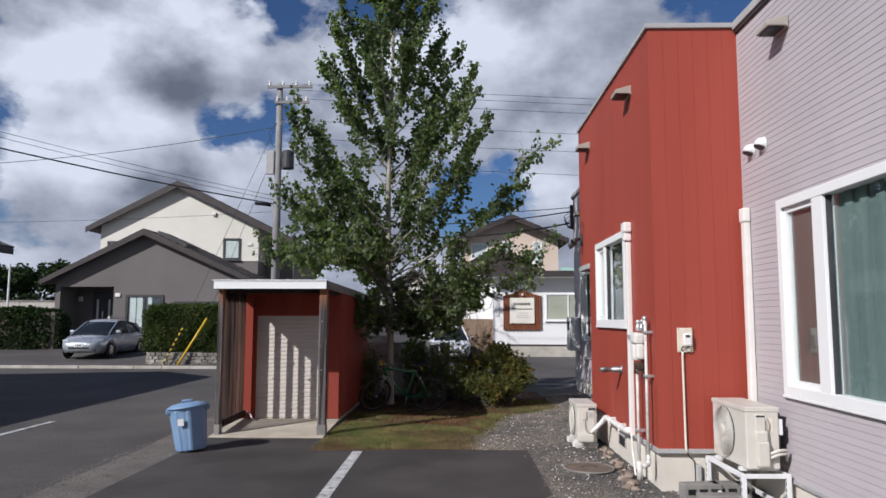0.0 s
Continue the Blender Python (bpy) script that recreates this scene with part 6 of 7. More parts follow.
def far_window(h, y, x0, x1, z0, z1, frame, splits=1, back="curtain_white", sill=True):
    """A framed window on a wall that faces -y."""
    bm = bmesh.new()
    f = 0.12 if frame == "dark_metal" else 0.07
    for a in ((x0, x0 + f, z0, z1), (x1 - f, x1, z0, z1), (x0 + f, x1 - f, z0, z0 + f), (x0 + f, x1 - f, z1 - f, z1)):
        box(bm, a[0], a[1], y - 0.05, y + 0.01, a[2], a[3])
    w = part("window", bm, frame, h)
    if frame == "dark_metal" and x1 - x0 > 1.2:
        part("room_back", boxed(x0 + f, x1 - f, y - 0.010, y - 0.006, z0 + f, z1 - f), "room_dark", w)
        for u0, u1 in ((0.06, 0.24), (0.27, 0.44), (0.60, 0.72)):
            part("curtain", boxed(x0 + f + (x1 - x0 - 2 * f) * u0, x0 + f + (x1 - x0 - 2 * f) * u1, y - 0.018, y - 0.012, z0 + f, z1 - f), back, w)
    else:
        part("curtain", boxed(x0 + f, x1 - f, y - 0.012, y - 0.006, z0 + f, z1 - f), back, w)
    n = splits + 1
    for i in range(n):
        a, b = x0 + f + (x1 - x0 - 2 * f) * i / n, x0 + f + (x1 - x0 - 2 * f) * (i + 1) / n
        p = part("pane", boxed(a + 0.02, b - 0.02, y - 0.030, y - 0.024, z0 + f, z1 - f), "glass", w)
        p.visible_shadow = False
        if i:
            part("mullion", boxed(a - 0.035, a + 0.035, y - 0.048, y - 0.004, z0 + f, z1 - f), frame, w)
    if sill:
        part("sill", boxed(x0 - 0.05, x1 + 0.05, y - 0.10, y + 0.0, z0 - 0.05, z0 - 0.002), frame, w)
    return w


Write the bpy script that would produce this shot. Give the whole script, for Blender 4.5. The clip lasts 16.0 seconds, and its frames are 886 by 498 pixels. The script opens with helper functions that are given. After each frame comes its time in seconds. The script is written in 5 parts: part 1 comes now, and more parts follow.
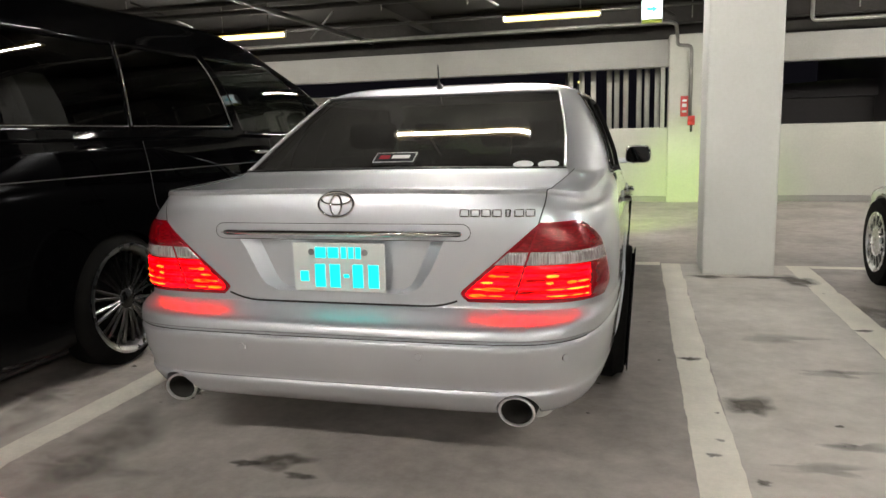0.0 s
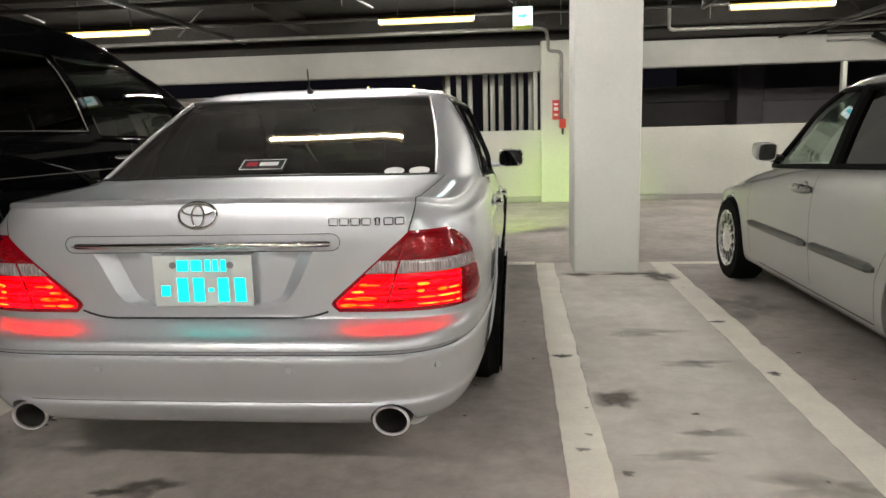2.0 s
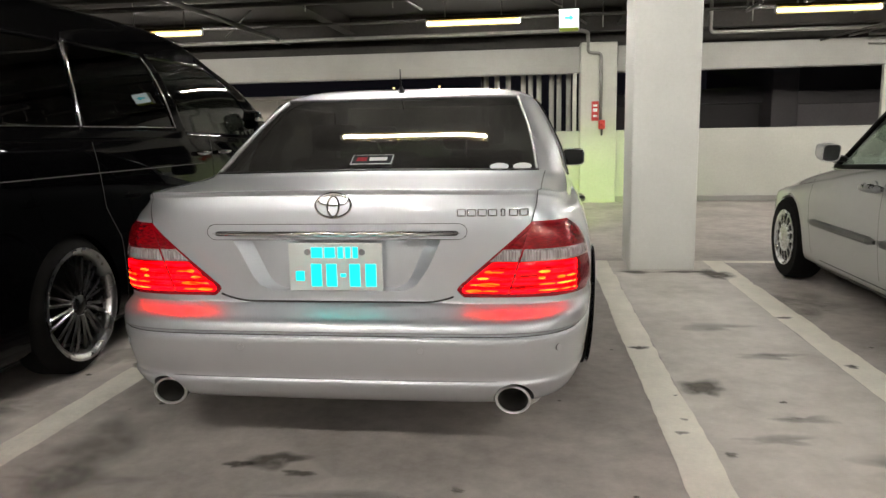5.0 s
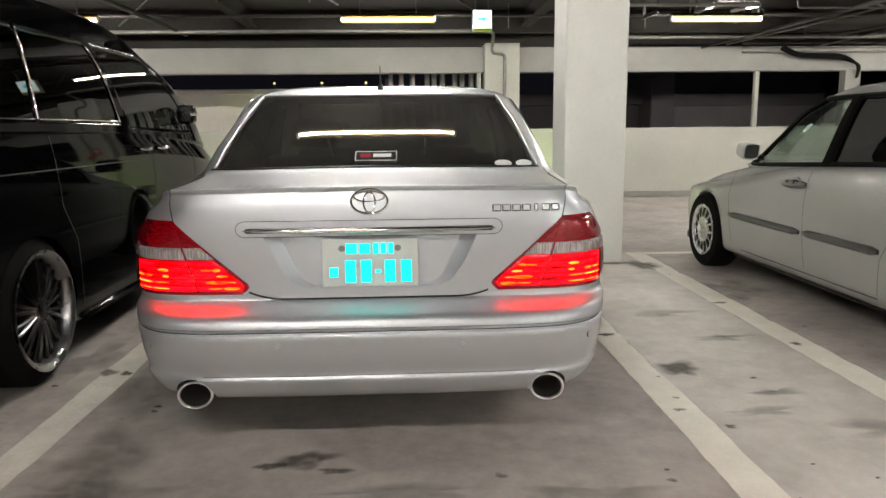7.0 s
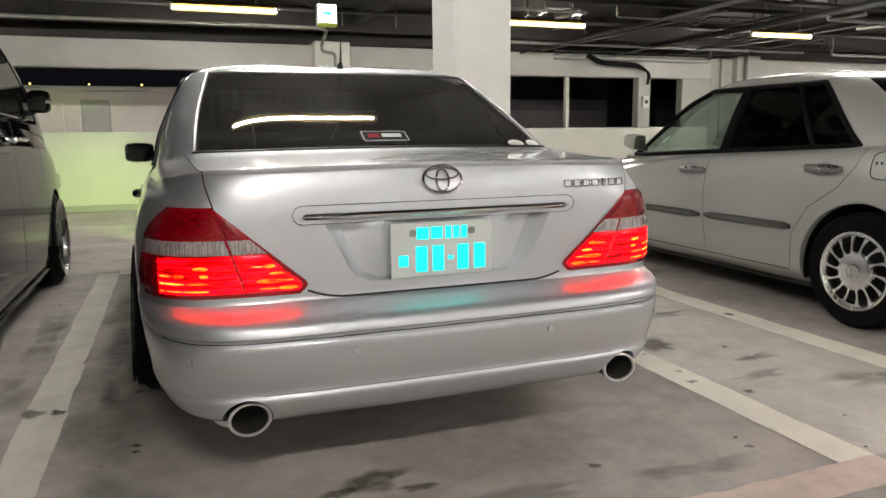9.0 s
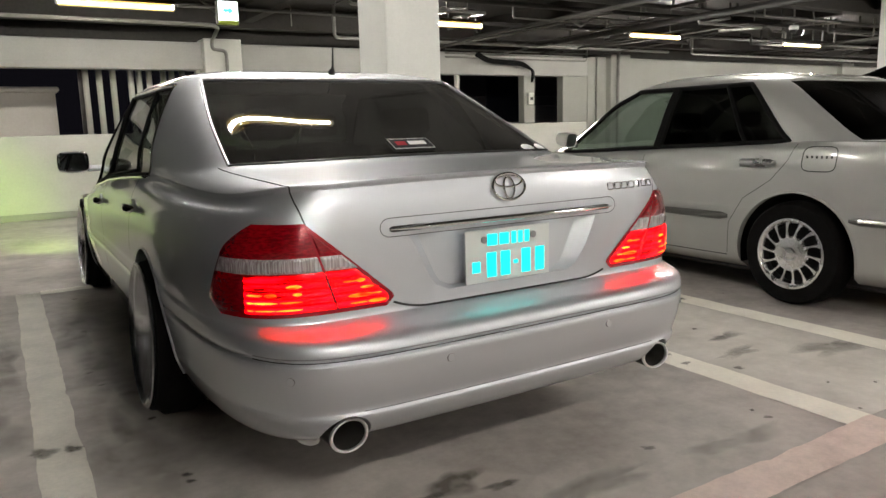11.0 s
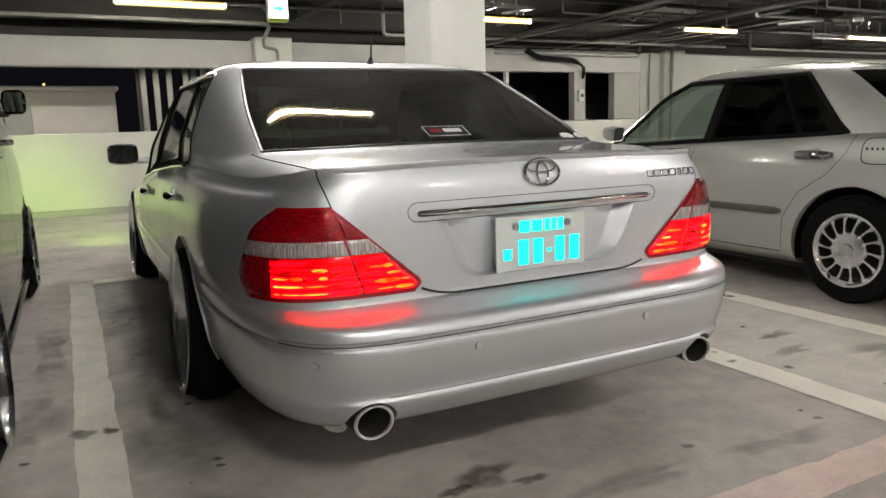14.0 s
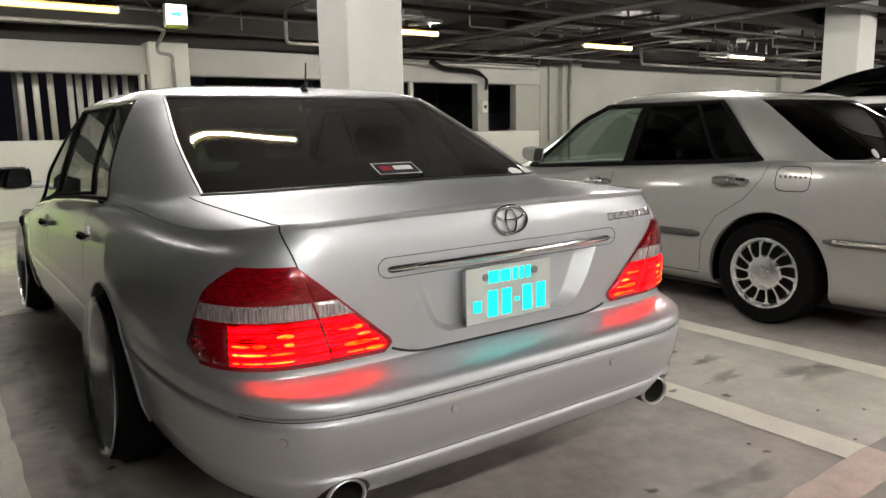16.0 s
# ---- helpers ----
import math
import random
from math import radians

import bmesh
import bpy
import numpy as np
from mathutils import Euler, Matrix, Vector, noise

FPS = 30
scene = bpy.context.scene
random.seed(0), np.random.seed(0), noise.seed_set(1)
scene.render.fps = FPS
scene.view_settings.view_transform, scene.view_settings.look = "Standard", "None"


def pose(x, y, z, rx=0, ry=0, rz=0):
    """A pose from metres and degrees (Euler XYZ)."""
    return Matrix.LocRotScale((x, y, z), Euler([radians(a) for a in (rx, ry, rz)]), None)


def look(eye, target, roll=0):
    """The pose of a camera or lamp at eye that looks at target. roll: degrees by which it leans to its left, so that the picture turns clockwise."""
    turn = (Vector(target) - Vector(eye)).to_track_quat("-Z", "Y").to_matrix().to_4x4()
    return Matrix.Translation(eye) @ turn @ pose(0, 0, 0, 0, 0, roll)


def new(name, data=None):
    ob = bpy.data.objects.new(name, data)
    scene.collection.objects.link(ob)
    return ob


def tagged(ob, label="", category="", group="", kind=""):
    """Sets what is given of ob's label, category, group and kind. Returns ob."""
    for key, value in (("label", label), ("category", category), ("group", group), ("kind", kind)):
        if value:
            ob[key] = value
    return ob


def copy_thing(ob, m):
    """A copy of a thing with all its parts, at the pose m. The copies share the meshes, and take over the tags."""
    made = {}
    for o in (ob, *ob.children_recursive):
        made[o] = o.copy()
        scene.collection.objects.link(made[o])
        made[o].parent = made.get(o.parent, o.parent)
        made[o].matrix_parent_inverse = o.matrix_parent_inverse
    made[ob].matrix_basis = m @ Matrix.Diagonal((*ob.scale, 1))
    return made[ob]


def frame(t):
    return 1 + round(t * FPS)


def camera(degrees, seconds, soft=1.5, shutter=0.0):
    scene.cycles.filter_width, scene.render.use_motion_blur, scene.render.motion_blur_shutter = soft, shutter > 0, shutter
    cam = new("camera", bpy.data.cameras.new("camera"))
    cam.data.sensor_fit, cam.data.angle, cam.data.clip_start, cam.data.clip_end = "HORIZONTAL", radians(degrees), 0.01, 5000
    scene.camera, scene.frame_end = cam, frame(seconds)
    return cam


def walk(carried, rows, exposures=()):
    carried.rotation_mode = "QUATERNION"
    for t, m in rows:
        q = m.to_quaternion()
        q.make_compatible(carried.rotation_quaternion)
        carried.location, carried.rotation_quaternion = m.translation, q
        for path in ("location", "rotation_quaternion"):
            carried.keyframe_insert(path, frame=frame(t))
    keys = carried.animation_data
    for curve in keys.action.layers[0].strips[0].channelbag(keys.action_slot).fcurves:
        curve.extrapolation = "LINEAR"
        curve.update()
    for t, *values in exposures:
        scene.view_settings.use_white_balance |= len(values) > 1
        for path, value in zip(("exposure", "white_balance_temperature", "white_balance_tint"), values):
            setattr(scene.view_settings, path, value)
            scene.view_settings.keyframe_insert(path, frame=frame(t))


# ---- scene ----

• Instructions to follow: Check each line above for the string "seconds" and report how many lines have it, giving only the number.

• Written solution: 3